= SHORT TASK =
Leave out the pictures and transcribe everything else exactly.

= INFORMATION SHOWN =
━━━━━━━━━━━━━━━━━━━━

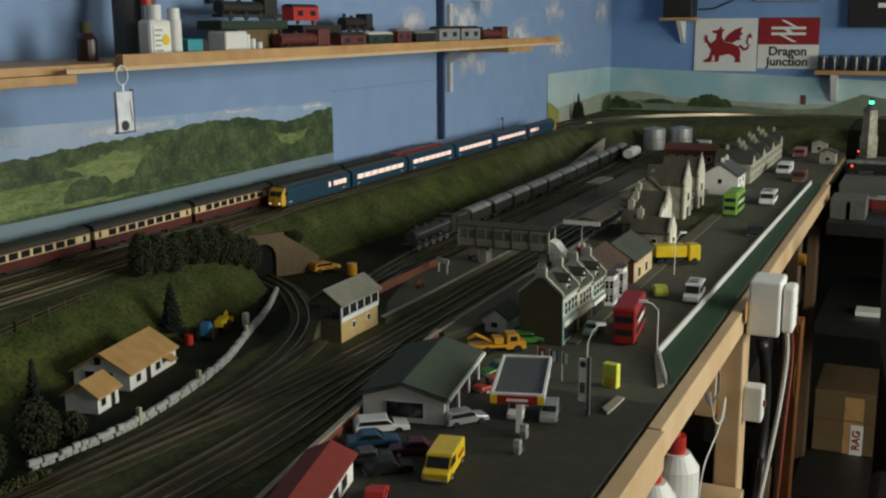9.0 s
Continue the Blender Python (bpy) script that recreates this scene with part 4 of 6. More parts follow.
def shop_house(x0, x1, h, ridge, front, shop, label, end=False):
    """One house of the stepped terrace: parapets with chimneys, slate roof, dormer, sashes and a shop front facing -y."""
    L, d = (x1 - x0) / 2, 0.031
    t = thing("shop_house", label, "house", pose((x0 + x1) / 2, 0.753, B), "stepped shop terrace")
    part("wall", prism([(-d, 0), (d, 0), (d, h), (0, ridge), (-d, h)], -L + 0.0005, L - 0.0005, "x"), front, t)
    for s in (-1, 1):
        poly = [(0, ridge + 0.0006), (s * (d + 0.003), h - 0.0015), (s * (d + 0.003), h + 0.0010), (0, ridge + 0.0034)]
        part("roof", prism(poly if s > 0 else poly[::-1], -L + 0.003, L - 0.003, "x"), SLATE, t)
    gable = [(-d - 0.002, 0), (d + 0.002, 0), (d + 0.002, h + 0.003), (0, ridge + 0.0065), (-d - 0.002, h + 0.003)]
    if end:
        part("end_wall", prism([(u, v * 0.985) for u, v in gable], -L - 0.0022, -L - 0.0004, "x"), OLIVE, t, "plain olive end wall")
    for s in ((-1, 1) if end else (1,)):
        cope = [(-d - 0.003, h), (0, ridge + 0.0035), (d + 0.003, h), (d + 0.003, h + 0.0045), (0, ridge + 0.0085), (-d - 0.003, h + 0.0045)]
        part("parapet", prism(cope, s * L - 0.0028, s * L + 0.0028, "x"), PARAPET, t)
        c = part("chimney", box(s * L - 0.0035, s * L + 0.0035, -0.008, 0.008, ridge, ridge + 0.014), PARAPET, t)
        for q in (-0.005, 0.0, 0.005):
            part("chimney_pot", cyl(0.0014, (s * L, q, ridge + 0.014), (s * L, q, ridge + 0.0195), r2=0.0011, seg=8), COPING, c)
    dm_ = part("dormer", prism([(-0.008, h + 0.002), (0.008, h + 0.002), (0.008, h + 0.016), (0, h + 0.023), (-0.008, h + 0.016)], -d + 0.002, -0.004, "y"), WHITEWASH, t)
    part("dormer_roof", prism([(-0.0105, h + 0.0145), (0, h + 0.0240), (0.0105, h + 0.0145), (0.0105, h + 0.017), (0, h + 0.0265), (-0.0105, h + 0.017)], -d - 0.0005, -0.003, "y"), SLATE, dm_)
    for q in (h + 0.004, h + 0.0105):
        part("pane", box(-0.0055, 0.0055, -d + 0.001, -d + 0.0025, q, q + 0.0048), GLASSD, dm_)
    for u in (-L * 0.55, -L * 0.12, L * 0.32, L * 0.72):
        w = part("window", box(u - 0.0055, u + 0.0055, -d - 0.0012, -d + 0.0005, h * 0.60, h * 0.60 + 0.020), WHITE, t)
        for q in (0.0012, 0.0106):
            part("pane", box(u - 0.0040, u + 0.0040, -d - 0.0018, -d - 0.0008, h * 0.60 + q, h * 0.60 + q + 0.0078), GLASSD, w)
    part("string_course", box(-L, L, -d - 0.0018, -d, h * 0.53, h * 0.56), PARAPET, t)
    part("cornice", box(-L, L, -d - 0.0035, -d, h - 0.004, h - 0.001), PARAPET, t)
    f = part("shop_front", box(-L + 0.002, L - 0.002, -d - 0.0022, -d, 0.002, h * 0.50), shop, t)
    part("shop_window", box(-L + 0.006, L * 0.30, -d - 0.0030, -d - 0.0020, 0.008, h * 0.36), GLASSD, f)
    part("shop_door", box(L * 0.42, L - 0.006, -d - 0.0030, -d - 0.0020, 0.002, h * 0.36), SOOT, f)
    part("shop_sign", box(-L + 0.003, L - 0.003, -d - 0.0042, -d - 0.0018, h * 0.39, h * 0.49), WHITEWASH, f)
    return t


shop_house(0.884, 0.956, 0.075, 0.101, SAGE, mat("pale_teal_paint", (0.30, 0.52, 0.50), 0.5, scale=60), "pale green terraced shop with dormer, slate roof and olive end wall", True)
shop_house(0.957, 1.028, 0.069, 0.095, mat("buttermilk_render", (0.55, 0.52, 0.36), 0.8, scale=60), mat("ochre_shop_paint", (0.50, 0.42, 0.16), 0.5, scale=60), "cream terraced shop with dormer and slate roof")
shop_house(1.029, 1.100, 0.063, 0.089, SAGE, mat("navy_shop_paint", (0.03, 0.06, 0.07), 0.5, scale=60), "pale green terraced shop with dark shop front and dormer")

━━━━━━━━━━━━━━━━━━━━

= ANSWER FOR THE TASK =
9.0 s
Continue the Blender Python (bpy) script that recreates this scene with part 4 of 6. More parts follow.
def shop_house(x0, x1, h, ridge, front, shop, label, end=False):
    """One house of the stepped terrace: parapets with chimneys, slate roof, dormer, sashes and a shop front facing -y."""
    L, d = (x1 - x0) / 2, 0.031
    t = thing("shop_house", label, "house", pose((x0 + x1) / 2, 0.753, B), "stepped shop terrace")
    part("wall", prism([(-d, 0), (d, 0), (d, h), (0, ridge), (-d, h)], -L + 0.0005, L - 0.0005, "x"), front, t)
    for s in (-1, 1):
        poly = [(0, ridge + 0.0006), (s * (d + 0.003), h - 0.0015), (s * (d + 0.003), h + 0.0010), (0, ridge + 0.0034)]
        part("roof", prism(poly if s > 0 else poly[::-1], -L + 0.003, L - 0.003, "x"), SLATE, t)
    gable = [(-d - 0.002, 0), (d + 0.002, 0), (d + 0.002, h + 0.003), (0, ridge + 0.0065), (-d - 0.002, h + 0.003)]
    if end:
        part("end_wall", prism([(u, v * 0.985) for u, v in gable], -L - 0.0022, -L - 0.0004, "x"), OLIVE, t, "plain olive end wall")
    for s in ((-1, 1) if end else (1,)):
        cope = [(-d - 0.003, h), (0, ridge + 0.0035), (d + 0.003, h), (d + 0.003, h + 0.0045), (0, ridge + 0.0085), (-d - 0.003, h + 0.0045)]
        part("parapet", prism(cope, s * L - 0.0028, s * L + 0.0028, "x"), PARAPET, t)
        c = part("chimney", box(s * L - 0.0035, s * L + 0.0035, -0.008, 0.008, ridge, ridge + 0.014), PARAPET, t)
        for q in (-0.005, 0.0, 0.005):
            part("chimney_pot", cyl(0.0014, (s * L, q, ridge + 0.014), (s * L, q, ridge + 0.0195), r2=0.0011, seg=8), COPING, c)
    dm_ = part("dormer", prism([(-0.008, h + 0.002), (0.008, h + 0.002), (0.008, h + 0.016), (0, h + 0.023), (-0.008, h + 0.016)], -d + 0.002, -0.004, "y"), WHITEWASH, t)
    part("dormer_roof", prism([(-0.0105, h + 0.0145), (0, h + 0.0240), (0.0105, h + 0.0145), (0.0105, h + 0.017), (0, h + 0.0265), (-0.0105, h + 0.017)], -d - 0.0005, -0.003, "y"), SLATE, dm_)
    for q in (h + 0.004, h + 0.0105):
        part("pane", box(-0.0055, 0.0055, -d + 0.001, -d + 0.0025, q, q + 0.0048), GLASSD, dm_)
    for u in (-L * 0.55, -L * 0.12, L * 0.32, L * 0.72):
        w = part("window", box(u - 0.0055, u + 0.0055, -d - 0.0012, -d + 0.0005, h * 0.60, h * 0.60 + 0.020), WHITE, t)
        for q in (0.0012, 0.0106):
            part("pane", box(u - 0.0040, u + 0.0040, -d - 0.0018, -d - 0.0008, h * 0.60 + q, h * 0.60 + q + 0.0078), GLASSD, w)
    part("string_course", box(-L, L, -d - 0.0018, -d, h * 0.53, h * 0.56), PARAPET, t)
    part("cornice", box(-L, L, -d - 0.0035, -d, h - 0.004, h - 0.001), PARAPET, t)
    f = part("shop_front", box(-L + 0.002, L - 0.002, -d - 0.0022, -d, 0.002, h * 0.50), shop, t)
    part("shop_window", box(-L + 0.006, L * 0.30, -d - 0.0030, -d - 0.0020, 0.008, h * 0.36), GLASSD, f)
    part("shop_door", box(L * 0.42, L - 0.006, -d - 0.0030, -d - 0.0020, 0.002, h * 0.36), SOOT, f)
    part("shop_sign", box(-L + 0.003, L - 0.003, -d - 0.0042, -d - 0.0018, h * 0.39, h * 0.49), WHITEWASH, f)
    return t


shop_house(0.884, 0.956, 0.075, 0.101, SAGE, mat("pale_teal_paint", (0.30, 0.52, 0.50), 0.5, scale=60), "pale green terraced shop with dormer, slate roof and olive end wall", True)
shop_house(0.957, 1.028, 0.069, 0.095, mat("buttermilk_render", (0.55, 0.52, 0.36), 0.8, scale=60), mat("ochre_shop_paint", (0.50, 0.42, 0.16), 0.5, scale=60), "cream terraced shop with dormer and slate roof")
shop_house(1.029, 1.100, 0.063, 0.089, SAGE, mat("navy_shop_paint", (0.03, 0.06, 0.07), 0.5, scale=60), "pale green terraced shop with dark shop front and dormer")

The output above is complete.